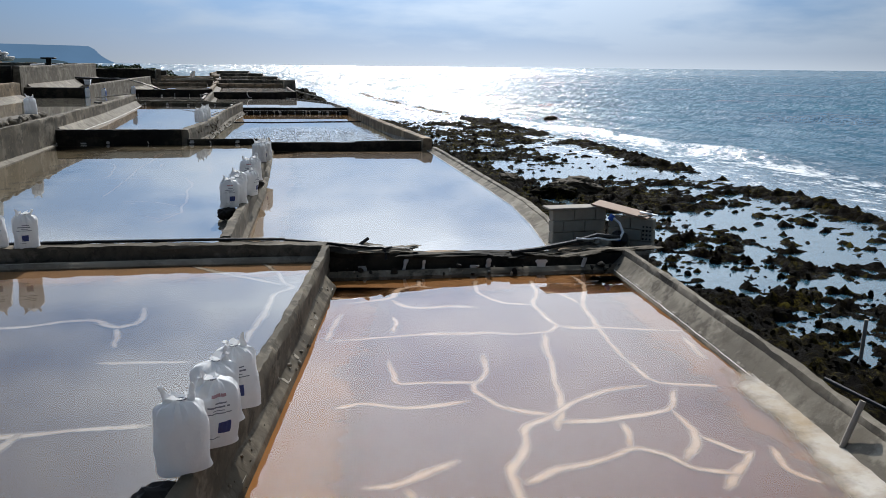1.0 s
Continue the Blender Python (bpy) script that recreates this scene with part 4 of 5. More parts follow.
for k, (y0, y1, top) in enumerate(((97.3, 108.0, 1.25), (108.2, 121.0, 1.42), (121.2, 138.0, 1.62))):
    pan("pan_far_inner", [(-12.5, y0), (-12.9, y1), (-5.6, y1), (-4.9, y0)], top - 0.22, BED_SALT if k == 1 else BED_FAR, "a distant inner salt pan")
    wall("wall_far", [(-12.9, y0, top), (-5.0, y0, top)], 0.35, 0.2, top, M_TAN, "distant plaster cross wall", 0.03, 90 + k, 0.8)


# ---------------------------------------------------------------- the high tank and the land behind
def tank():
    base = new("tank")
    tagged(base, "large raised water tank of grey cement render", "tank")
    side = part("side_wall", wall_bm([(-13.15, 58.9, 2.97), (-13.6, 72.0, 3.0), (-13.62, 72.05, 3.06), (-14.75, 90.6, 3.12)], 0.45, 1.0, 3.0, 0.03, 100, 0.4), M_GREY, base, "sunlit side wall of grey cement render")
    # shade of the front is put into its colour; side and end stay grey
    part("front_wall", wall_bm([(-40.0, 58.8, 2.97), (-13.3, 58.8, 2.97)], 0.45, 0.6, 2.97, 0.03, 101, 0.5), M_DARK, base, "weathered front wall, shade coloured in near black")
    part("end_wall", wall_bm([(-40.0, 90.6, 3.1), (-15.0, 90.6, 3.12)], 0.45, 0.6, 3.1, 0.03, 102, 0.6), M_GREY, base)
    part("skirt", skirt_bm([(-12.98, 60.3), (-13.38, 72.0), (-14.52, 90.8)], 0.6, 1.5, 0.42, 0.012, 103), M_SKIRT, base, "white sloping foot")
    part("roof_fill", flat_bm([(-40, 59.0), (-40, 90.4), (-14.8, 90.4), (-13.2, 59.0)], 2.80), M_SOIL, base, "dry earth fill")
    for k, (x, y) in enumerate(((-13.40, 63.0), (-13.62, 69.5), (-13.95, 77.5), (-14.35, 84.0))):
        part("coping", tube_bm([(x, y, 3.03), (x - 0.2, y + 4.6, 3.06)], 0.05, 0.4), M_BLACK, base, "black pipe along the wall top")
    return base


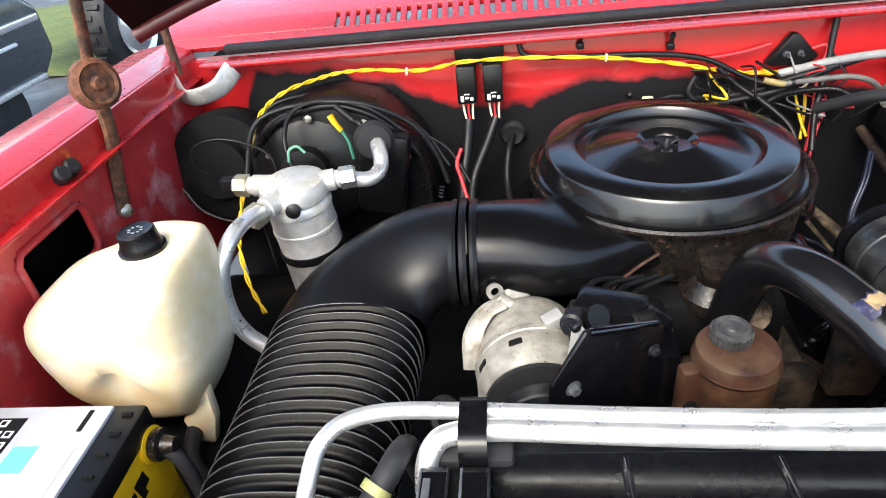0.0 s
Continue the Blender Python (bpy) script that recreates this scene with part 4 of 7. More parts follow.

- _What to produce_
Using the records above, retype everything exactly except the pictures.

- _Exercise response_
1.0 s
Continue the Blender Python (bpy) script that recreates this scene with part 4 of 5. More parts follow.
for k, (y0, y1, top) in enumerate(((97.3, 108.0, 1.25), (108.2, 121.0, 1.42), (121.2, 138.0, 1.62))):
    pan("pan_far_inner", [(-12.5, y0), (-12.9, y1), (-5.6, y1), (-4.9, y0)], top - 0.22, BED_SALT if k == 1 else BED_FAR, "a distant inner salt pan")
    wall("wall_far", [(-12.9, y0, top), (-5.0, y0, top)], 0.35, 0.2, top, M_TAN, "distant plaster cross wall", 0.03, 90 + k, 0.8)


# ---------------------------------------------------------------- the high tank and the land behind
def tank():
    base = new("tank")
    tagged(base, "large raised water tank of grey cement render", "tank")
    side = part("side_wall", wall_bm([(-13.15, 58.9, 2.97), (-13.6, 72.0, 3.0), (-13.62, 72.05, 3.06), (-14.75, 90.6, 3.12)], 0.45, 1.0, 3.0, 0.03, 100, 0.4), M_GREY, base, "sunlit side wall of grey cement render")
    # shade of the front is put into its colour; side and end stay grey
    part("front_wall", wall_bm([(-40.0, 58.8, 2.97), (-13.3, 58.8, 2.97)], 0.45, 0.6, 2.97, 0.03, 101, 0.5), M_DARK, base, "weathered front wall, shade coloured in near black")
    part("end_wall", wall_bm([(-40.0, 90.6, 3.1), (-15.0, 90.6, 3.12)], 0.45, 0.6, 3.1, 0.03, 102, 0.6), M_GREY, base)
    part("skirt", skirt_bm([(-12.98, 60.3), (-13.38, 72.0), (-14.52, 90.8)], 0.6, 1.5, 0.42, 0.012, 103), M_SKIRT, base, "white sloping foot")
    part("roof_fill", flat_bm([(-40, 59.0), (-40, 90.4), (-14.8, 90.4), (-13.2, 59.0)], 2.80), M_SOIL, base, "dry earth fill")
    for k, (x, y) in enumerate(((-13.40, 63.0), (-13.62, 69.5), (-13.95, 77.5), (-14.35, 84.0))):
        part("coping", tube_bm([(x, y, 3.03), (x - 0.2, y + 4.6, 3.06)], 0.05, 0.4), M_BLACK, base, "black pipe along the wall top")
    return base


0.0 s
Continue the Blender Python (bpy) script that recreates this scene with part 4 of 7. More parts follow.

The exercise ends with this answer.